Dataset

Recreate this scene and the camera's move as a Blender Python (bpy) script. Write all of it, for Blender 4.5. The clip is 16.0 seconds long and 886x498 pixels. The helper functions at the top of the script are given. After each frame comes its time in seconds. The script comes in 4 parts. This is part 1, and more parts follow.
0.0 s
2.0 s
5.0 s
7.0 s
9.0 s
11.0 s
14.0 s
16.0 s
...
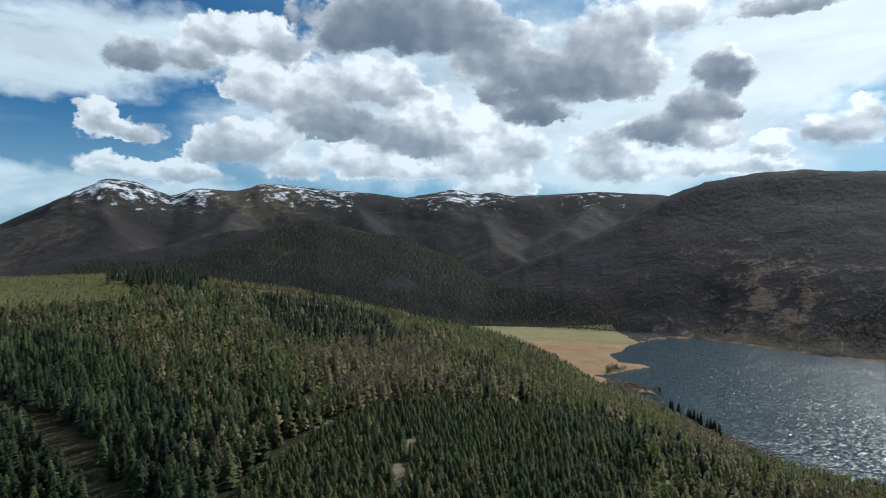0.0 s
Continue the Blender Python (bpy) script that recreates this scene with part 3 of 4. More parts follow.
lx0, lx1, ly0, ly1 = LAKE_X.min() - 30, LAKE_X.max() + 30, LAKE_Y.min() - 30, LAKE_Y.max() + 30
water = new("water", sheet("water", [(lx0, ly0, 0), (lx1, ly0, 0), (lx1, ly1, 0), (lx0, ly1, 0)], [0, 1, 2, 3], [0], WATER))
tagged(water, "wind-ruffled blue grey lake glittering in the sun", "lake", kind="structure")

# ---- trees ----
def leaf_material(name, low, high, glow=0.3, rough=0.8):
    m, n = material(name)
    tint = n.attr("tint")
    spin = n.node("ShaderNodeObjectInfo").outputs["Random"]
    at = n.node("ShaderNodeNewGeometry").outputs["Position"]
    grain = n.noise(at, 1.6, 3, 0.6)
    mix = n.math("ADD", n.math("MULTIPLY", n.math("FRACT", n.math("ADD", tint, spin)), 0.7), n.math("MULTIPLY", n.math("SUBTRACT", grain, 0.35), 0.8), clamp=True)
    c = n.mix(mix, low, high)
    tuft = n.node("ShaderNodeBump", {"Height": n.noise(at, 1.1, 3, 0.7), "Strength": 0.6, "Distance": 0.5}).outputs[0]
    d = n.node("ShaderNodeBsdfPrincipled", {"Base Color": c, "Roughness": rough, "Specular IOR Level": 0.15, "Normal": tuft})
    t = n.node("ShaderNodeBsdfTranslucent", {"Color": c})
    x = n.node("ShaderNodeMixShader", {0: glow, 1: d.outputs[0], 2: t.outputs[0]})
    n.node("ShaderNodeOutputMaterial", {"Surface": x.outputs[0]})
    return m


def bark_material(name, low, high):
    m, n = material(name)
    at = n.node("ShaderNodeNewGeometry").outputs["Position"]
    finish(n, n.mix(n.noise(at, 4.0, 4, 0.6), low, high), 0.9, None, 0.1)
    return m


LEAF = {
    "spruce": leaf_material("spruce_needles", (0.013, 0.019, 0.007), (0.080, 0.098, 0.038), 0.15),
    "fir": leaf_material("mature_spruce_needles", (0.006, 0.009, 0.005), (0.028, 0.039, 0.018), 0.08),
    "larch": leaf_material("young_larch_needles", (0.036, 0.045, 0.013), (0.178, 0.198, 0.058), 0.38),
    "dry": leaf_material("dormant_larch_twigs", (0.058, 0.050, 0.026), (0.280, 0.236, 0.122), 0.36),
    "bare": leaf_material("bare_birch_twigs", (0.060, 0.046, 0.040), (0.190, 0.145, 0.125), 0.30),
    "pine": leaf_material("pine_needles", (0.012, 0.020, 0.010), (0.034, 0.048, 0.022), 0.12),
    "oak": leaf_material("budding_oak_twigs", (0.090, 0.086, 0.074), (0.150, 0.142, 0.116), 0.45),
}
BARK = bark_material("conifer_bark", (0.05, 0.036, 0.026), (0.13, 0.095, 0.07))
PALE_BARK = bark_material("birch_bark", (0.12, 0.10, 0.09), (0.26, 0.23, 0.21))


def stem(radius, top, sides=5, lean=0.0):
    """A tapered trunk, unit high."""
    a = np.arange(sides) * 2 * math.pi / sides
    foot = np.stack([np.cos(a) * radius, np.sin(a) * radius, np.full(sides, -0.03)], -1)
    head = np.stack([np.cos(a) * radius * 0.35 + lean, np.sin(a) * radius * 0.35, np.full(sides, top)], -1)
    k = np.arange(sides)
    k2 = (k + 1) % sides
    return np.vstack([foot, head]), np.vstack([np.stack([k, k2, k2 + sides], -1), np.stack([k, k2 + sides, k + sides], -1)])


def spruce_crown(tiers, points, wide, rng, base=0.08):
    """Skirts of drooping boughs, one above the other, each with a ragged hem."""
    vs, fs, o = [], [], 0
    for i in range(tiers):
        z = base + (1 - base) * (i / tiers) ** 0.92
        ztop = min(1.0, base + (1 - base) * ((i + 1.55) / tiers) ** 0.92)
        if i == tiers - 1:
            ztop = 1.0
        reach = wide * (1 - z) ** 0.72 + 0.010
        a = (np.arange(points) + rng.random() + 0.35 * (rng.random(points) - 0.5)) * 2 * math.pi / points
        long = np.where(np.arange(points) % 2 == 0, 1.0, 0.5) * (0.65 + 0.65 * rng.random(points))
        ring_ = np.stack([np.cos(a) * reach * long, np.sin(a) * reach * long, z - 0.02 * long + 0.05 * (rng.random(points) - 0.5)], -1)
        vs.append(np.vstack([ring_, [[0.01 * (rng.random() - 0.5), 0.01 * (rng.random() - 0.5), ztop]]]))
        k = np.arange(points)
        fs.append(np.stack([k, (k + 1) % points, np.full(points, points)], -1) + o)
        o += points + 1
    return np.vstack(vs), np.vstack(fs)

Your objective
Copy out each line of the entries that holds "with".

Exercise response
Continue the Blender Python (bpy) script that recreates this scene with part 3 of 4. More parts follow.
    """Skirts of drooping boughs, one above the other, each with a ragged hem."""